▸ **What you will do**
Give an exact copy of every line, leaving images out.
——
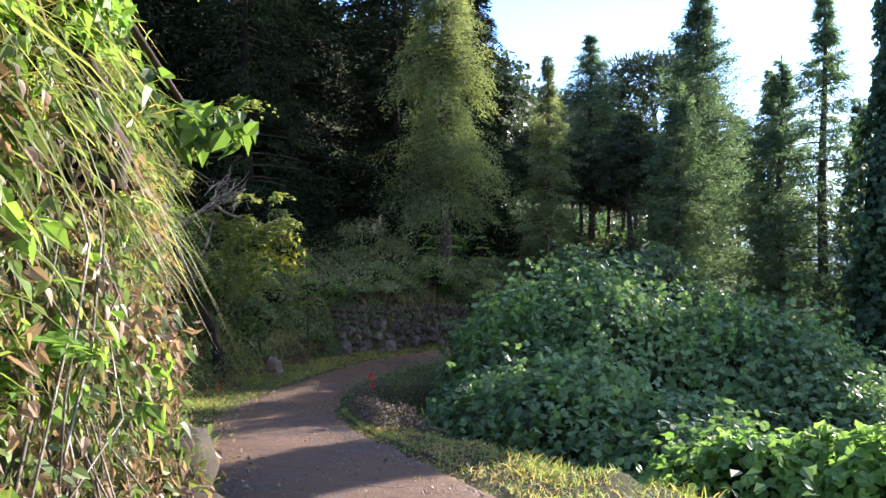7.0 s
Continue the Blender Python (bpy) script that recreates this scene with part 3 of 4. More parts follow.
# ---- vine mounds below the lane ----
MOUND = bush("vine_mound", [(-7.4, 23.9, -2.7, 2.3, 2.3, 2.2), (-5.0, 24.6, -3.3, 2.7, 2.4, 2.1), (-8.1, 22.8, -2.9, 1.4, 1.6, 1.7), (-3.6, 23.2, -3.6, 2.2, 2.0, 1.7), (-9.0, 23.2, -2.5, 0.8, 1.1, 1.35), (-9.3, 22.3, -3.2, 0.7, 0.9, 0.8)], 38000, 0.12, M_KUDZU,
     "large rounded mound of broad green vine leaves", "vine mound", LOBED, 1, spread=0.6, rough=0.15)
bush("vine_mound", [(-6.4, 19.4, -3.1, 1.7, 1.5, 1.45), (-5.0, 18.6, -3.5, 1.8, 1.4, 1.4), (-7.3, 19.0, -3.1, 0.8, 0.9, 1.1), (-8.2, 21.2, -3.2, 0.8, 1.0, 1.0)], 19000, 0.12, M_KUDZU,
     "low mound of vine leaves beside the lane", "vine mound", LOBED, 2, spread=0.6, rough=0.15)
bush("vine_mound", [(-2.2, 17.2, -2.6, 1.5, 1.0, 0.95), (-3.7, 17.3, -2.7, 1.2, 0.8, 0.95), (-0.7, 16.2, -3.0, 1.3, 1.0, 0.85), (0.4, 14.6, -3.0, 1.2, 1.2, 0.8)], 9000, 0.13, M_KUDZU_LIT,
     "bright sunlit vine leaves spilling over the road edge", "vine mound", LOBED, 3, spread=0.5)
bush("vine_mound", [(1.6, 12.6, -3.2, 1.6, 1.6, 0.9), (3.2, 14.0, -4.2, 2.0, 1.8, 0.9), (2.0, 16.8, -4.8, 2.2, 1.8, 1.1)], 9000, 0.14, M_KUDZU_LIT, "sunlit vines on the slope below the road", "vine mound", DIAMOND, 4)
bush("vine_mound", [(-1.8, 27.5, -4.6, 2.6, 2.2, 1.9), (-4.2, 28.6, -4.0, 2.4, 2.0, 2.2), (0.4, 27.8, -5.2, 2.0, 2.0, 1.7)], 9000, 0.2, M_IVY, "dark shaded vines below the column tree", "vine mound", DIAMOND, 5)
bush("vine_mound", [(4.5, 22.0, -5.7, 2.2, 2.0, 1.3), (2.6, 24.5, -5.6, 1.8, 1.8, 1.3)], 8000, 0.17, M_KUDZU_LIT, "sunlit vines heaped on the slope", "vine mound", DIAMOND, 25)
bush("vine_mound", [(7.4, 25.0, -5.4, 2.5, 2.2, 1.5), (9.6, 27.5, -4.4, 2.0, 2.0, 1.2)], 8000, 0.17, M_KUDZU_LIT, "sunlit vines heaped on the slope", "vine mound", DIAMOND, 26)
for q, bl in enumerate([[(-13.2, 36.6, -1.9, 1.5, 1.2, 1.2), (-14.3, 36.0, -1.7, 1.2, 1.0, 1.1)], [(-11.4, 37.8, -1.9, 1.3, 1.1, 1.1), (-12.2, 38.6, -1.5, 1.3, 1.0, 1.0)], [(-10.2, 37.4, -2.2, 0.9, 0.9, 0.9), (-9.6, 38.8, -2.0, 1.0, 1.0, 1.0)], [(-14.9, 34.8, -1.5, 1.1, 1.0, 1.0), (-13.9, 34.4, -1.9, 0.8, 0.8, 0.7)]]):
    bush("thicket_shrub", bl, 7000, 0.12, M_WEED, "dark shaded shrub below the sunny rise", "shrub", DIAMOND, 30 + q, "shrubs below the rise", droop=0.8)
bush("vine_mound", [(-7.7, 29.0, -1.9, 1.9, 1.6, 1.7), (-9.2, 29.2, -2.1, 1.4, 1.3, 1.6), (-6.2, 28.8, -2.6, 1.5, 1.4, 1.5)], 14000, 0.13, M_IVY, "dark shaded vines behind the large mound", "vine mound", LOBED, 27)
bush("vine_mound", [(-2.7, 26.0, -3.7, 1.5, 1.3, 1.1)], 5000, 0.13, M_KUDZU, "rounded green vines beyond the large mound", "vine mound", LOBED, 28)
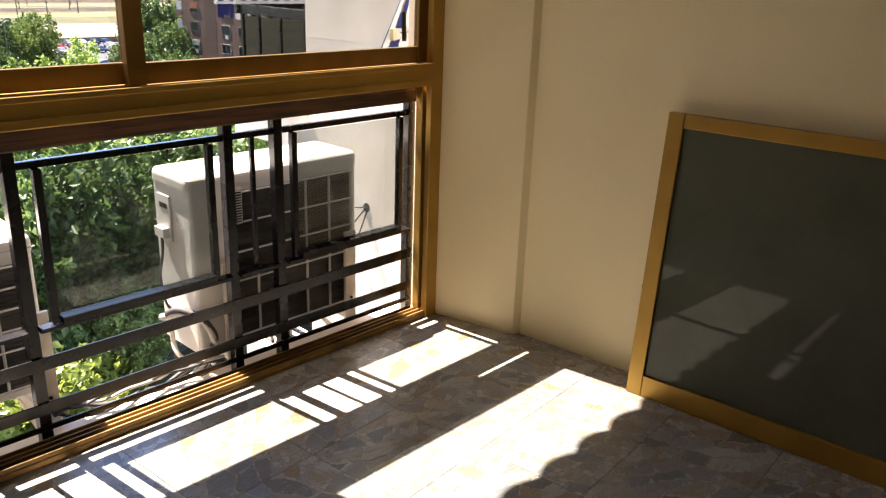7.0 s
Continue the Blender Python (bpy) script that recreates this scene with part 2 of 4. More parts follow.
——
▸ **Solved exercise**
7.0 s
Continue the Blender Python (bpy) script that recreates this scene with part 3 of 4. More parts follow.
# ---- vine mounds below the lane ----
MOUND = bush("vine_mound", [(-7.4, 23.9, -2.7, 2.3, 2.3, 2.2), (-5.0, 24.6, -3.3, 2.7, 2.4, 2.1), (-8.1, 22.8, -2.9, 1.4, 1.6, 1.7), (-3.6, 23.2, -3.6, 2.2, 2.0, 1.7), (-9.0, 23.2, -2.5, 0.8, 1.1, 1.35), (-9.3, 22.3, -3.2, 0.7, 0.9, 0.8)], 38000, 0.12, M_KUDZU,
     "large rounded mound of broad green vine leaves", "vine mound", LOBED, 1, spread=0.6, rough=0.15)
bush("vine_mound", [(-6.4, 19.4, -3.1, 1.7, 1.5, 1.45), (-5.0, 18.6, -3.5, 1.8, 1.4, 1.4), (-7.3, 19.0, -3.1, 0.8, 0.9, 1.1), (-8.2, 21.2, -3.2, 0.8, 1.0, 1.0)], 19000, 0.12, M_KUDZU,
     "low mound of vine leaves beside the lane", "vine mound", LOBED, 2, spread=0.6, rough=0.15)
bush("vine_mound", [(-2.2, 17.2, -2.6, 1.5, 1.0, 0.95), (-3.7, 17.3, -2.7, 1.2, 0.8, 0.95), (-0.7, 16.2, -3.0, 1.3, 1.0, 0.85), (0.4, 14.6, -3.0, 1.2, 1.2, 0.8)], 9000, 0.13, M_KUDZU_LIT,
     "bright sunlit vine leaves spilling over the road edge", "vine mound", LOBED, 3, spread=0.5)
bush("vine_mound", [(1.6, 12.6, -3.2, 1.6, 1.6, 0.9), (3.2, 14.0, -4.2, 2.0, 1.8, 0.9), (2.0, 16.8, -4.8, 2.2, 1.8, 1.1)], 9000, 0.14, M_KUDZU_LIT, "sunlit vines on the slope below the road", "vine mound", DIAMOND, 4)
bush("vine_mound", [(-1.8, 27.5, -4.6, 2.6, 2.2, 1.9), (-4.2, 28.6, -4.0, 2.4, 2.0, 2.2), (0.4, 27.8, -5.2, 2.0, 2.0, 1.7)], 9000, 0.2, M_IVY, "dark shaded vines below the column tree", "vine mound", DIAMOND, 5)
bush("vine_mound", [(4.5, 22.0, -5.7, 2.2, 2.0, 1.3), (2.6, 24.5, -5.6, 1.8, 1.8, 1.3)], 8000, 0.17, M_KUDZU_LIT, "sunlit vines heaped on the slope", "vine mound", DIAMOND, 25)
bush("vine_mound", [(7.4, 25.0, -5.4, 2.5, 2.2, 1.5), (9.6, 27.5, -4.4, 2.0, 2.0, 1.2)], 8000, 0.17, M_KUDZU_LIT, "sunlit vines heaped on the slope", "vine mound", DIAMOND, 26)
for q, bl in enumerate([[(-13.2, 36.6, -1.9, 1.5, 1.2, 1.2), (-14.3, 36.0, -1.7, 1.2, 1.0, 1.1)], [(-11.4, 37.8, -1.9, 1.3, 1.1, 1.1), (-12.2, 38.6, -1.5, 1.3, 1.0, 1.0)], [(-10.2, 37.4, -2.2, 0.9, 0.9, 0.9), (-9.6, 38.8, -2.0, 1.0, 1.0, 1.0)], [(-14.9, 34.8, -1.5, 1.1, 1.0, 1.0), (-13.9, 34.4, -1.9, 0.8, 0.8, 0.7)]]):
    bush("thicket_shrub", bl, 7000, 0.12, M_WEED, "dark shaded shrub below the sunny rise", "shrub", DIAMOND, 30 + q, "shrubs below the rise", droop=0.8)
bush("vine_mound", [(-7.7, 29.0, -1.9, 1.9, 1.6, 1.7), (-9.2, 29.2, -2.1, 1.4, 1.3, 1.6), (-6.2, 28.8, -2.6, 1.5, 1.4, 1.5)], 14000, 0.13, M_IVY, "dark shaded vines behind the large mound", "vine mound", LOBED, 27)
bush("vine_mound", [(-2.7, 26.0, -3.7, 1.5, 1.3, 1.1)], 5000, 0.13, M_KUDZU, "rounded green vines beyond the large mound", "vine mound", LOBED, 28)
7.0 s
Continue the Blender Python (bpy) script that recreates this scene with part 2 of 4. More parts follow.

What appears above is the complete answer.